• [Records shown]:

- - - - - - -

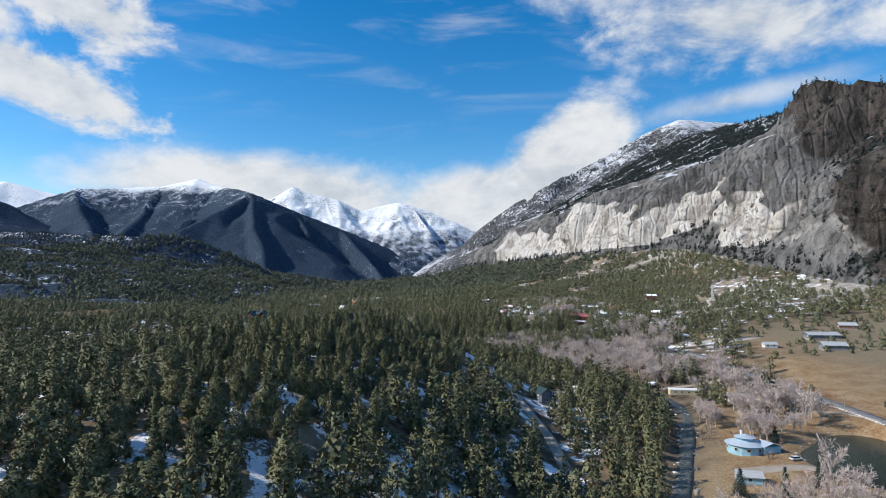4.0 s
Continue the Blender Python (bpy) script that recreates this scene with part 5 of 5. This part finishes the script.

- - - - - - -

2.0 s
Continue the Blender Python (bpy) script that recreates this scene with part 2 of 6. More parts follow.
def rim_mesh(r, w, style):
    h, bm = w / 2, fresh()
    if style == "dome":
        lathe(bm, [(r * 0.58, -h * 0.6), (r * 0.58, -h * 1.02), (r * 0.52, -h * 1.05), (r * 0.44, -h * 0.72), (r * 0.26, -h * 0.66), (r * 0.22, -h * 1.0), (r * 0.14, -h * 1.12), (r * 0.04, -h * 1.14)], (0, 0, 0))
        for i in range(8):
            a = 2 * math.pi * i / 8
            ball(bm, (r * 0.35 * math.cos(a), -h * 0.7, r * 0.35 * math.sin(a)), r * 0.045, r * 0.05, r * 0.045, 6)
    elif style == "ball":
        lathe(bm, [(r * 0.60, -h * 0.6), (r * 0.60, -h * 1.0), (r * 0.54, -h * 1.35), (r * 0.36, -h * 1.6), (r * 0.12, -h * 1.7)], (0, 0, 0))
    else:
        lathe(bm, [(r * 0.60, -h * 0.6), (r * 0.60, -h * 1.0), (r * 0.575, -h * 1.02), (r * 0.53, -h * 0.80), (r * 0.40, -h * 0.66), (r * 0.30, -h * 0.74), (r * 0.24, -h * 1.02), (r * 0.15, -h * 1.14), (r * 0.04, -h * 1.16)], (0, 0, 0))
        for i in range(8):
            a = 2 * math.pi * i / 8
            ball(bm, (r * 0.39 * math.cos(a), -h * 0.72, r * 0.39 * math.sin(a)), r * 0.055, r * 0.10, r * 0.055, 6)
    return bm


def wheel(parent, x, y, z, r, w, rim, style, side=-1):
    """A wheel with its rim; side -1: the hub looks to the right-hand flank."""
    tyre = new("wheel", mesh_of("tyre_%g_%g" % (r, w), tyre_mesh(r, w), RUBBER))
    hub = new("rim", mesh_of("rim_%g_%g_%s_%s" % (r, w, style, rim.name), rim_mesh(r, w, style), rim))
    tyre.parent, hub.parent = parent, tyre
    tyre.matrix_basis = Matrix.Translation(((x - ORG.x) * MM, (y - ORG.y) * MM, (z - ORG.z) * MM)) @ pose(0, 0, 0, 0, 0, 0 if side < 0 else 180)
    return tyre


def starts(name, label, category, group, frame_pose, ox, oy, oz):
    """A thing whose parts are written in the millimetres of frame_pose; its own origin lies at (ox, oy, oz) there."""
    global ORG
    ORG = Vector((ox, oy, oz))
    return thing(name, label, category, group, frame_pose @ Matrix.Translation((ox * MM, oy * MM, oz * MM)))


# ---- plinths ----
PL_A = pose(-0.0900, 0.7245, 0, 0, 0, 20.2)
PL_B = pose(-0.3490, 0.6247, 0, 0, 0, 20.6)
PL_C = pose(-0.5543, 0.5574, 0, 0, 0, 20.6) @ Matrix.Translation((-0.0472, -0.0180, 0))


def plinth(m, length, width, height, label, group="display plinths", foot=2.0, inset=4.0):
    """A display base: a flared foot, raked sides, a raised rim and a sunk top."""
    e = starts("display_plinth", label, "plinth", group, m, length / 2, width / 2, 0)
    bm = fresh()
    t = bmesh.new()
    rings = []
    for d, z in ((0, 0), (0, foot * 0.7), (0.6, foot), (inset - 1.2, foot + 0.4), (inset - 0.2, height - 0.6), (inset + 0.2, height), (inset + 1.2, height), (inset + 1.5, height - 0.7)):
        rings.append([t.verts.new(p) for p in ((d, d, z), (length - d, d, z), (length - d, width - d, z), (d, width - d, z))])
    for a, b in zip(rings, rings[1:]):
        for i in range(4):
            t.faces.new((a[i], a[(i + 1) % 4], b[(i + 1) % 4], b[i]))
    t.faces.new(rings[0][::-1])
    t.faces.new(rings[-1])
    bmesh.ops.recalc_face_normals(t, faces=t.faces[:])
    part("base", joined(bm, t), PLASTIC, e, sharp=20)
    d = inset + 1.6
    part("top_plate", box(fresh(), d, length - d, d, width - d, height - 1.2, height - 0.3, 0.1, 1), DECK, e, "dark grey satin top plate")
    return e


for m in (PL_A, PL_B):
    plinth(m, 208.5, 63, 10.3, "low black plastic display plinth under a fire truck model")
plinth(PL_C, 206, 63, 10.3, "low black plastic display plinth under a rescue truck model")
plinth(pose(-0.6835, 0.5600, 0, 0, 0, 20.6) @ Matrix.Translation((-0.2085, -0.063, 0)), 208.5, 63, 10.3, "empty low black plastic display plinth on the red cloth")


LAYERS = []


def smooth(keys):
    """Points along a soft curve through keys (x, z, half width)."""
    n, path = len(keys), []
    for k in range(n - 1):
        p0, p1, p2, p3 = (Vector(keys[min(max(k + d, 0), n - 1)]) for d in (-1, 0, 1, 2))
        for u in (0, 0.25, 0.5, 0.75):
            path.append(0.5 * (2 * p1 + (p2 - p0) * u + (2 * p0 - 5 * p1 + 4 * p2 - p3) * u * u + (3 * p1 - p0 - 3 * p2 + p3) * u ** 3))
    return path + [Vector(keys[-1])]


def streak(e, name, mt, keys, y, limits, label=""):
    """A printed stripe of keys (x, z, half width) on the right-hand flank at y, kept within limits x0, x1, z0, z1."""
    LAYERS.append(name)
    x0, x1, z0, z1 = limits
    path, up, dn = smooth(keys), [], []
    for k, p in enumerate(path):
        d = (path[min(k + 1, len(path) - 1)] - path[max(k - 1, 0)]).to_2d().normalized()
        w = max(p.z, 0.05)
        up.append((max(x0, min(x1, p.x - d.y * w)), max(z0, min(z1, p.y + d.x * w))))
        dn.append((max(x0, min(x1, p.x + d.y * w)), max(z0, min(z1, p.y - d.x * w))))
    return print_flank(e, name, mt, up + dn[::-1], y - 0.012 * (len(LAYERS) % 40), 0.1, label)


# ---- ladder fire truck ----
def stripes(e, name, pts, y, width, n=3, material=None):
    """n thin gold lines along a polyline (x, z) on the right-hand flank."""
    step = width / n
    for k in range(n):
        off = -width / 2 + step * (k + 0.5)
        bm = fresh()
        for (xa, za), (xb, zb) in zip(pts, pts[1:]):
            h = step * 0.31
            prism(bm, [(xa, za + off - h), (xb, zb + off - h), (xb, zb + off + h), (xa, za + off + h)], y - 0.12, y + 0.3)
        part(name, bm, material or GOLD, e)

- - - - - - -

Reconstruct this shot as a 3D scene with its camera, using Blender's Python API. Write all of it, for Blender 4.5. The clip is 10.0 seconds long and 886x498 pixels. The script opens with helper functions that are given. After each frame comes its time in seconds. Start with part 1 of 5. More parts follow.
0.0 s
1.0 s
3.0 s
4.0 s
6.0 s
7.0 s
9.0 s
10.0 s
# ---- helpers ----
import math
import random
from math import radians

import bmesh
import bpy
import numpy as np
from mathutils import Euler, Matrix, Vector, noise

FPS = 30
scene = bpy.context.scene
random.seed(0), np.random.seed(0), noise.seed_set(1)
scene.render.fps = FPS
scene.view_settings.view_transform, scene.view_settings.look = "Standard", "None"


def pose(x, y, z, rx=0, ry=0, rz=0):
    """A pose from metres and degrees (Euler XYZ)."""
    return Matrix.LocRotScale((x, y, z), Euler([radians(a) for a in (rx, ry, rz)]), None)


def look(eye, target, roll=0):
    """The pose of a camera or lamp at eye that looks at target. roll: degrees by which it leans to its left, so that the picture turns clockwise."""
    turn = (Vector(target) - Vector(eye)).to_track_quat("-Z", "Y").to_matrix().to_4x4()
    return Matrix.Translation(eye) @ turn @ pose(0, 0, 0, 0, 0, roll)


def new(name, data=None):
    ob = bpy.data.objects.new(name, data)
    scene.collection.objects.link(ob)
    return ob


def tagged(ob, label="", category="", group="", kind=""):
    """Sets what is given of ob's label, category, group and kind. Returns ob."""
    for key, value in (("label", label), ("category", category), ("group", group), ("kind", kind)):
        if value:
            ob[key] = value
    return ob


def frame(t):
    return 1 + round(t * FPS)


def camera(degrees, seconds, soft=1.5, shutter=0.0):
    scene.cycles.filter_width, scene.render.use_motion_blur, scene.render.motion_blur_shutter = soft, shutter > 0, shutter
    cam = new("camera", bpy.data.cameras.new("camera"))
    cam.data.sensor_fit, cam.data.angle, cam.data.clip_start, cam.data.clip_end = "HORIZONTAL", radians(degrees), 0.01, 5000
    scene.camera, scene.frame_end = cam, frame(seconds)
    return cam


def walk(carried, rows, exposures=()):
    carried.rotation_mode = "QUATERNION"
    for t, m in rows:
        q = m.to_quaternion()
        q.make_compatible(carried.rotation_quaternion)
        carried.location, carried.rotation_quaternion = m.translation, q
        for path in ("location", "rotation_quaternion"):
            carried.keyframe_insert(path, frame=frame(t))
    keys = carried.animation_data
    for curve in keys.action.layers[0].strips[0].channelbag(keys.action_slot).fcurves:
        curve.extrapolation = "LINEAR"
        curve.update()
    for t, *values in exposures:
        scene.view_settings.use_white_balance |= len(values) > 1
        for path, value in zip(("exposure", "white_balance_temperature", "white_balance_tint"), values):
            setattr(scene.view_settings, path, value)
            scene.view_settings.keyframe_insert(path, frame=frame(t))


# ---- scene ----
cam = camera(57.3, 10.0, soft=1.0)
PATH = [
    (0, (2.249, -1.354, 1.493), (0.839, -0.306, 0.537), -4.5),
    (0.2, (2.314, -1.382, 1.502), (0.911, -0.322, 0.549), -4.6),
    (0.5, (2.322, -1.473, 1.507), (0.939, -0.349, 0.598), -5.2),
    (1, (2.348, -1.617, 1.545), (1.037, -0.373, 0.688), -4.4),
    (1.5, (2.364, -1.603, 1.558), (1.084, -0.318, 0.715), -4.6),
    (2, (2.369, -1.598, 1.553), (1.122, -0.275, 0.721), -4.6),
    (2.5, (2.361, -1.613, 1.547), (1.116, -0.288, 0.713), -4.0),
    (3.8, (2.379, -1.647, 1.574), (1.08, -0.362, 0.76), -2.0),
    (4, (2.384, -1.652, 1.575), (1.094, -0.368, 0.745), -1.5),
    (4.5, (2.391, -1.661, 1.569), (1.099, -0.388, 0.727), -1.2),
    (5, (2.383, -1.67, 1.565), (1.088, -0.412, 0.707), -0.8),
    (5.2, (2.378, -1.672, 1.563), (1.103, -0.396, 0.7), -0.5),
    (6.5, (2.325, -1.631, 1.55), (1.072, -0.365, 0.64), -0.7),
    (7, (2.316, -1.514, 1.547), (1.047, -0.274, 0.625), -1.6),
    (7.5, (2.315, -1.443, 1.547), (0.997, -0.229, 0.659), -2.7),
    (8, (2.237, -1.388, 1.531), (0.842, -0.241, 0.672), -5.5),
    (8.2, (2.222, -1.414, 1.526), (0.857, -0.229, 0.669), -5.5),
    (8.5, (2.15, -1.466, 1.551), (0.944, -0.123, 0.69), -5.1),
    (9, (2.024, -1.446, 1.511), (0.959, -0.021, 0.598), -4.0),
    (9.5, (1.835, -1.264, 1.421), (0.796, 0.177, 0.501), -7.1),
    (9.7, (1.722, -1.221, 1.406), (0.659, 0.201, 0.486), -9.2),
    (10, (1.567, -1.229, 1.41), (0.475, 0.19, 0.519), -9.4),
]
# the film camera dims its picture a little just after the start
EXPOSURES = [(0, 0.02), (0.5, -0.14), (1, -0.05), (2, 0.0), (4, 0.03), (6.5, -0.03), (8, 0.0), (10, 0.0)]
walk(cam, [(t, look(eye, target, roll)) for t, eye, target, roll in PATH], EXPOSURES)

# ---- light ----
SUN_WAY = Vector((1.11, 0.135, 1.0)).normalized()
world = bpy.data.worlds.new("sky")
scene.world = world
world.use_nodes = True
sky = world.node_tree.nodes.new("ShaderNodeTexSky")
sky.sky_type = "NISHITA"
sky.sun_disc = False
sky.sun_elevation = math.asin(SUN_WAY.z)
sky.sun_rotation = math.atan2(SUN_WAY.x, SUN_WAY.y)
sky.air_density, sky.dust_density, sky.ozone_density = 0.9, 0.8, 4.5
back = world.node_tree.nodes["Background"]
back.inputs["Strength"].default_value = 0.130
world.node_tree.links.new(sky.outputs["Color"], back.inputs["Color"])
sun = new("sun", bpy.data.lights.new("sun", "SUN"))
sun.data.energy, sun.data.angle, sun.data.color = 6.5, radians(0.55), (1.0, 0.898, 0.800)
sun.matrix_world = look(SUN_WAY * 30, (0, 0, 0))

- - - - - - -

• [Required task]:
Copy all lines in the listing above where the string "degrees" appears.

• [Answer to the exercise]:
    """A pose from metres and degrees (Euler XYZ)."""
    """The pose of a camera or lamp at eye that looks at target. roll: degrees by which it leans to its left, so that the picture turns clockwise."""
def camera(degrees, seconds, soft=1.5, shutter=0.0):
    cam.data.sensor_fit, cam.data.angle, cam.data.clip_start, cam.data.clip_end = "HORIZONTAL", radians(degrees), 0.01, 5000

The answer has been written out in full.